It's totally intended. Contrary to its big brother the Celtic Oppidum from 4UC, the Dun Cinneadh isn't meant to improve every type of improvement adjacent to it : only those which aren't resource-specific (so not the camps, quarries, plantations and oil wells). You place your UI on a resource tile, and improve non-resource improvements around.
The fact that there are resources for mines and farms is unfortunate, but that's only a minor setback. Also, don't forget the UI gives food to adjacent water tiles (lakes and coasts).
If you want something that improves everything, which supposes more rarity to keep things balanced, then the Oppidum is for you. The Dun Cinneadh is far more spammable, but weaker is key aspects and does have the claiming part of the UI that is completely unique to it.
I'm less certain the Dun is the smaller cousin of the Oppidum. It's somewhat the much smaller, worse and very distant cousin perhaps. In some regard it's more like the Dun is the reverse Hacienda. After all they have similar build capabilities as they don't require a great person to actually build, can't be built next to each other but instead of improving the tile itself very much it improves some of the surroundings.
"You place your UI on a resource tile, and improve non-resource improvements around."
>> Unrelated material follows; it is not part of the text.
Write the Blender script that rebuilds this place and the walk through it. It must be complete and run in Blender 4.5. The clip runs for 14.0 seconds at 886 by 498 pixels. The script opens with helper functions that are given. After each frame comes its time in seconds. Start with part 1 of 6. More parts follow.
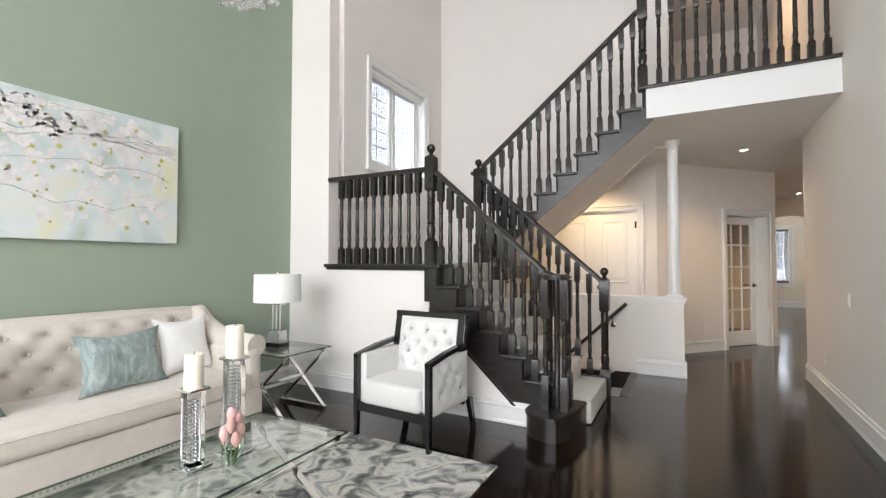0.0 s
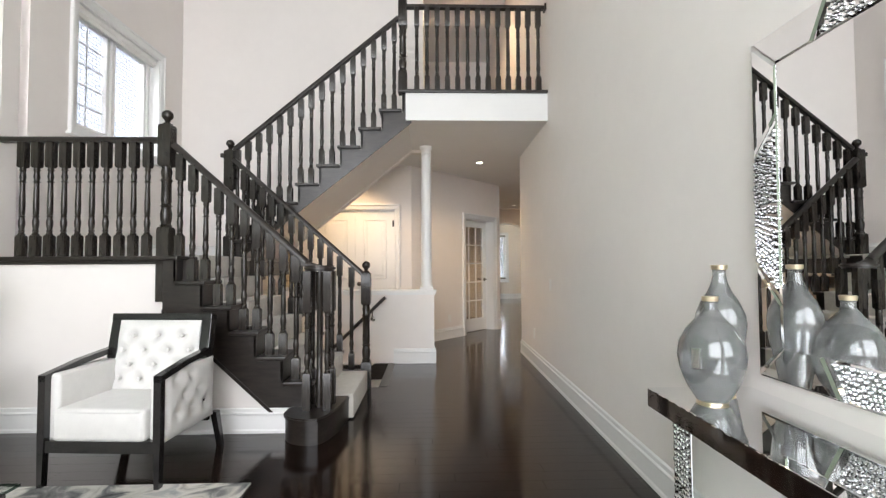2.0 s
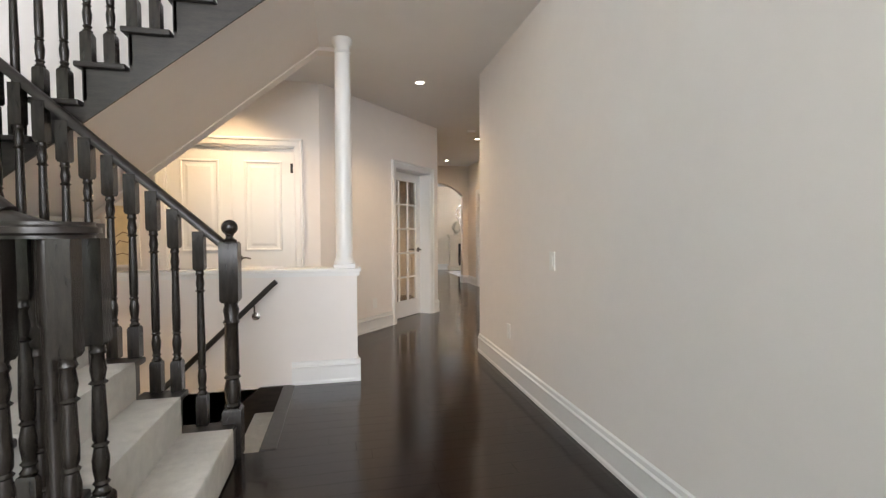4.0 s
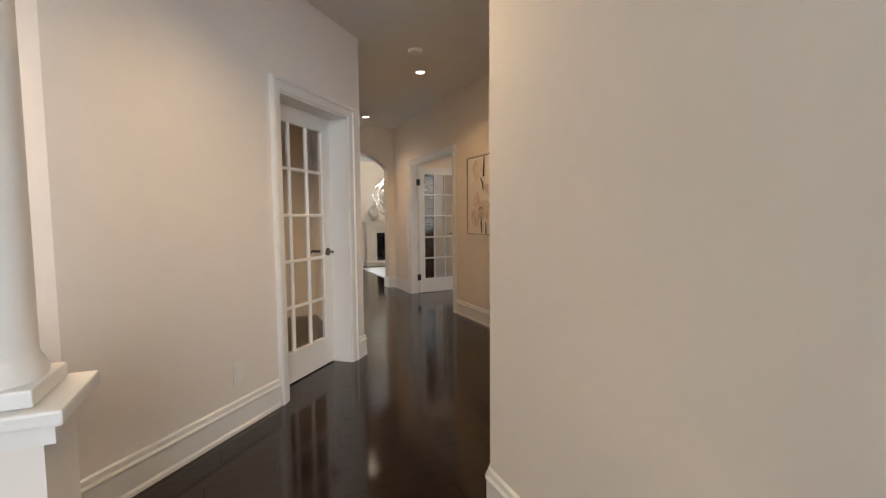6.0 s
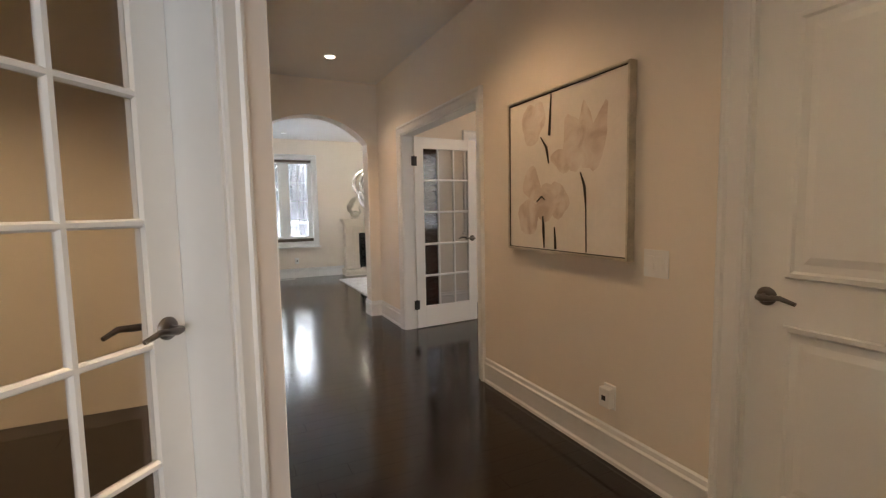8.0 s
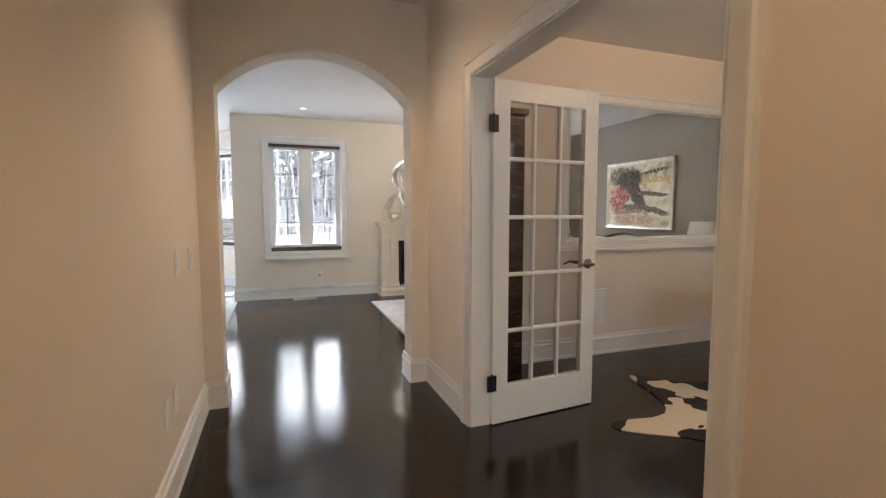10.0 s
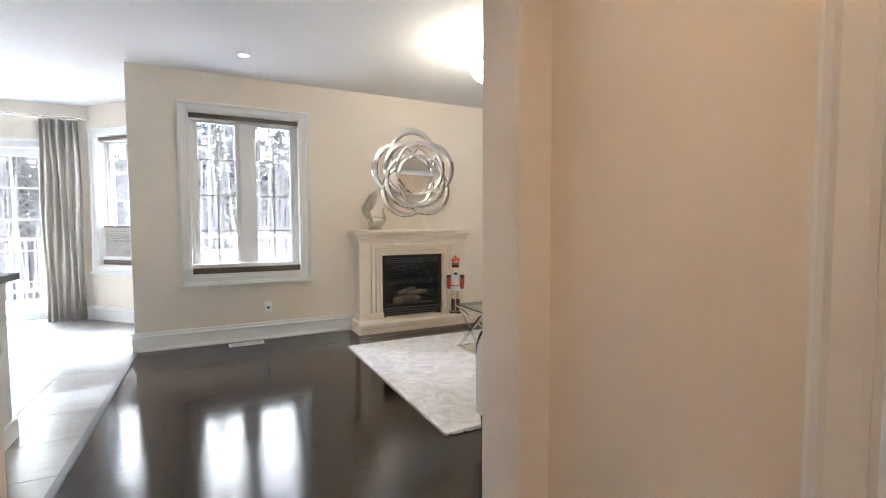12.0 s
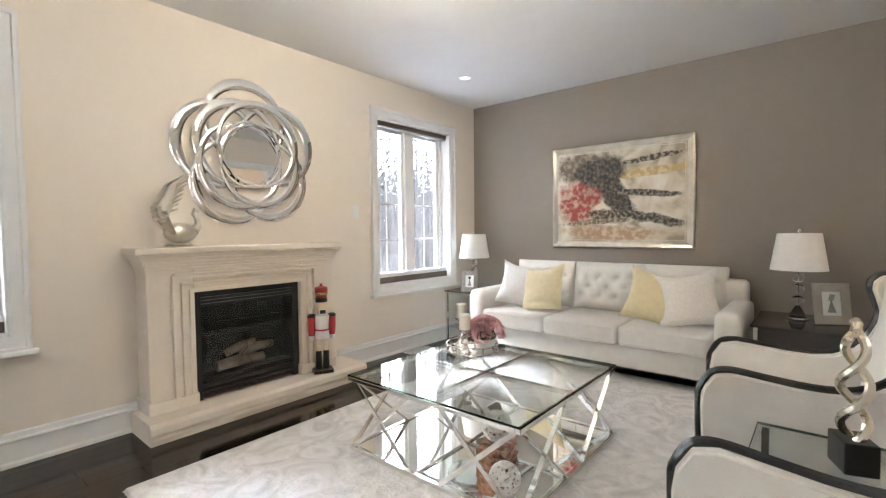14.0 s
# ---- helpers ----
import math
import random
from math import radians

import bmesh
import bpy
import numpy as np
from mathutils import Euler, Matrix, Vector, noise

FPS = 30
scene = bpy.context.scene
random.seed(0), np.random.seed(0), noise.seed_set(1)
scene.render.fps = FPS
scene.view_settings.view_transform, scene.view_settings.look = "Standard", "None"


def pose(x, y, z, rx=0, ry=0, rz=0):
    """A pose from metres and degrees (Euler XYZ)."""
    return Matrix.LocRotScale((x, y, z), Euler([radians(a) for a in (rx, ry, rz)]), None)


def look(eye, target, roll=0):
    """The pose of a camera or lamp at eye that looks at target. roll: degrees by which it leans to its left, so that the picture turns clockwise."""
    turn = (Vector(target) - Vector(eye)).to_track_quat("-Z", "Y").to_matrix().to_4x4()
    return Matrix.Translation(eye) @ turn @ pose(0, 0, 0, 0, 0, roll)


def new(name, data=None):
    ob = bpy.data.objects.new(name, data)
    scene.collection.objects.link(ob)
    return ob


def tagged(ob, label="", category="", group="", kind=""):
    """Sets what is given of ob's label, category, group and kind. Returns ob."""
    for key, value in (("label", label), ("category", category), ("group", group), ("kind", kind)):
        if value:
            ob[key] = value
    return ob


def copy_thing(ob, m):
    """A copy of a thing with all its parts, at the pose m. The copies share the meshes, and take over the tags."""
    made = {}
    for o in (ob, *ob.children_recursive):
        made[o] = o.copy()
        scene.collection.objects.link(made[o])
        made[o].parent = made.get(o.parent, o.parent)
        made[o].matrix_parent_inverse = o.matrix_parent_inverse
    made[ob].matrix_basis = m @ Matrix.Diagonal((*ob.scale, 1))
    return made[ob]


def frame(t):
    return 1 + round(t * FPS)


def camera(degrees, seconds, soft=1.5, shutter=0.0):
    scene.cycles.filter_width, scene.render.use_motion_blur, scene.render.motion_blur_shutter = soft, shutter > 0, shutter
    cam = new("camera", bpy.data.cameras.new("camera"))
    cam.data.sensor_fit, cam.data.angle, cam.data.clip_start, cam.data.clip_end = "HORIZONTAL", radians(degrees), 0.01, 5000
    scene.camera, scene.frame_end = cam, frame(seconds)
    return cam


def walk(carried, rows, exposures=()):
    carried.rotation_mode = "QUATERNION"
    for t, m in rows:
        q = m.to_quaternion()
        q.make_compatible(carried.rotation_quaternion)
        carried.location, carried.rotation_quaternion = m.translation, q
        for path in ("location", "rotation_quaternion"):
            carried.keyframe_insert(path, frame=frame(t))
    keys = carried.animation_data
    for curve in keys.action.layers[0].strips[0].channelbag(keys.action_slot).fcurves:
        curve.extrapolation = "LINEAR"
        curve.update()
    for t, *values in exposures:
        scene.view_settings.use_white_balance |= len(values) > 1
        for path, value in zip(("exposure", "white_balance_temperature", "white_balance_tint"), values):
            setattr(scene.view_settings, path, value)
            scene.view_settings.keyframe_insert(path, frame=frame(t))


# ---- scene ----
cam = camera(88.5, 14.0, soft=1.3)
PATH = [
    (0, (-0.096, -1.449, 1.311), (-1.037, 0.315, 1.368), 0.0),
    (0.5, (-0.057, -1.552, 1.278), (-0.533, 0.389, 1.348), -0.0),
    (1, (-0.082, -1.567, 1.281), (-0.227, 0.427, 1.347), -0.2),
    (1.5, (-0.125, -1.507, 1.26), (-0.139, 0.492, 1.326), -0.2),
    (2, (-0.175, -1.291, 1.214), (-0.116, 0.707, 1.284), -0.3),
    (2.5, (-0.232, -0.902, 1.202), (-0.101, 1.093, 1.26), -0.2),
    (3, (-0.26, -0.419, 1.193), (-0.047, 1.569, 1.214), -0.1),
    (3.5, (-0.289, 0.125, 1.179), (0.03, 2.099, 1.14), -0.2),
    (4, (-0.238, 0.717, 1.184), (0.198, 2.668, 1.112), -0.2),
    (6.5, (0.346, 4.115, 1.213), (1.209, 5.913, 1.065), -0.5),
    (7, (0.539, 4.71, 1.212), (1.423, 6.498, 1.057), -0.5),
    (7.5, (0.78, 5.267, 1.251), (1.663, 7.054, 1.085), -0.9),
    (10, (1.638, 7.858, 1.262), (2.318, 9.732, 1.104), -0.0),
    (10.5, (1.659, 8.39, 1.25), (2.343, 10.263, 1.096), -0.0),
    (11, (1.654, 8.911, 1.253), (2.36, 10.776, 1.104), 0.2),
    (11.5, (1.679, 9.406, 1.251), (2.465, 11.239, 1.11), 0.1),
    (12, (1.719, 9.916, 1.181), (2.621, 11.698, 1.072), -0.2),
    (12.5, (1.721, 10.424, 1.19), (2.798, 12.106, 1.088), -0.2),
    (13, (1.822, 10.904, 1.183), (3.060, 12.475, 1.095), -0.5),
    (13.5, (2.018, 11.283, 1.195), (3.4, 12.726, 1.106), -0.5),
    (14, (2.22, 11.694, 1.206), (3.751, 12.978, 1.125), -0.6),
]
EXPOSURES = [(0.0, 0.75), (2.0, 0.82), (4.0, 0.92), (6.5, 0.80), (10.0, 0.86), (11.0, 0.96), (12.5, 1.02), (13.5, 1.10), (14.0, 1.14)]
walk(cam, [(t, look(eye, target, roll)) for t, eye, target, roll in PATH], EXPOSURES)

# ---- world and light ----
world = bpy.data.worlds.new("world")
scene.world = world
world.use_nodes = True
wn = world.node_tree
sky = wn.nodes.new("ShaderNodeTexSky")
sky.sky_type = "NISHITA"
sky.sun_disc = False
sky.sun_elevation, sky.sun_rotation = radians(49), radians(143)
sky.air_density, sky.dust_density = 1.0, 3.0
wn.nodes["Background"].inputs["Strength"].default_value = 0.15
wn.links.new(sky.outputs["Color"], wn.nodes["Background"].inputs["Color"])

sun_data = bpy.data.lights.new("sun", "SUN")
sun_data.energy, sun_data.angle, sun_data.color = 4.0, radians(10), (1.0, 0.97, 0.92)
sun = new("sun", sun_data)
sun.matrix_world = look((0, 0, 17), (-9, 12, 0))


def area_light(name, centre, target, width, height, watts, colour):
    data = bpy.data.lights.new(name, "AREA")
    data.shape, data.size, data.size_y = "RECTANGLE", width, height
    data.energy, data.color = watts, colour
    ob = new(name, data)
    ob.matrix_world = look(centre, target)
    return ob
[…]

Technically tho you improve tiles with resources around it to if they just happen have the normal building on it and that building just doesn't happen to be a quarry or a plantation. If it as an example has a mine with gold/iron/silver or salt that gets improved with one extra culture. So it does improve all around but just not those two building types, quarries and plantation. Nor does it as I mentioned specifically improve sea resources, except as giving a +1 food buff to water which would be all of them unless it's in the ocean (which it rarely if ever should be). It should even improve oil in that regard if it's just lake or coast oil as it's still then water. It doesn't improve city centers nor great person improvements.
Oppidum requires a general/merchant/scientist/engineer to build (so you are losing a citadel, town, academy and manufactury by building it, ok not so much losing since the Oppidum are all those things in one to a limited extent). The defense bonus is double (100%). It improves all tiles around it with double the the yields, +2 of some combo compared to +1. Except it doesn't improve city centers and other great person buildings or villages (this has always been a bit odd, but then I guess the Oppi is supposed to be like a fortified village), oil and just general water tiles (must be a fishing boat). They also increase the hurry yield of all hurrying of their great person types.
Hacienda. Creates a super tile based on the surrounding resources (and city center but not other great person infrastructure). It gains nothing if it's not a resource in the tiles and it does nothing for the tiles around it. It's also a +2 per resource compared to the +1 of the Dun. It offers no defense bonus at all. But in some regard it might be a better comparison then the Oppidum.
If it's so to keep it with some kind of Scottish theme (whatever that would be) there might be other things that can be swapped in for the Quarries, cause there are a fair amount of those in Scotland. As opposed to say I'm fairly sure there are no logging camps in Scotland as there is no jungle. But logging camps still get a bonus (+1 gold). Sheep pastures should probably be more of a bonus yields then just regular farm land. Except then pastures went out as it's on a resource but at the same time you are giving the bonus to other tiles as long as it's mining or water resources so it's not really consistent in that regard, this whole idea of improve one resource tile to improve adjacent non-resource tiles.
Question somehow remains as to why Quarries and Plantations doesn't do anything why other things do. In some regard I noted it cause I got a very heavy quarry (lapis, marble and stone) start and realized that this does squat for me, it's almost like building a fort except I can in a few rare occasions in the start of the game build it adjacent to my border. The tile claiming also fairly quickly goes away as a bonus as borders grow and you can't use it to steal land from others (unlike America).
So it makes little sense that the Dun doesn't improve all then if you see it as the smaller Oppi, as that improve all things with +2 instead of just +1.
Was there some design idea that resource tiles are never adjacent to each other? Cause they are. All the time. If the belief was that resources somehow are not adjacent then in theory this works as intended or described. But in reality it becomes weird as resource tiles are often found next to each other. Even on normal or sparse settings it's fairly common, I have not even tried this with more bountiful resources. Which I guess would make the Dun even worse of a building.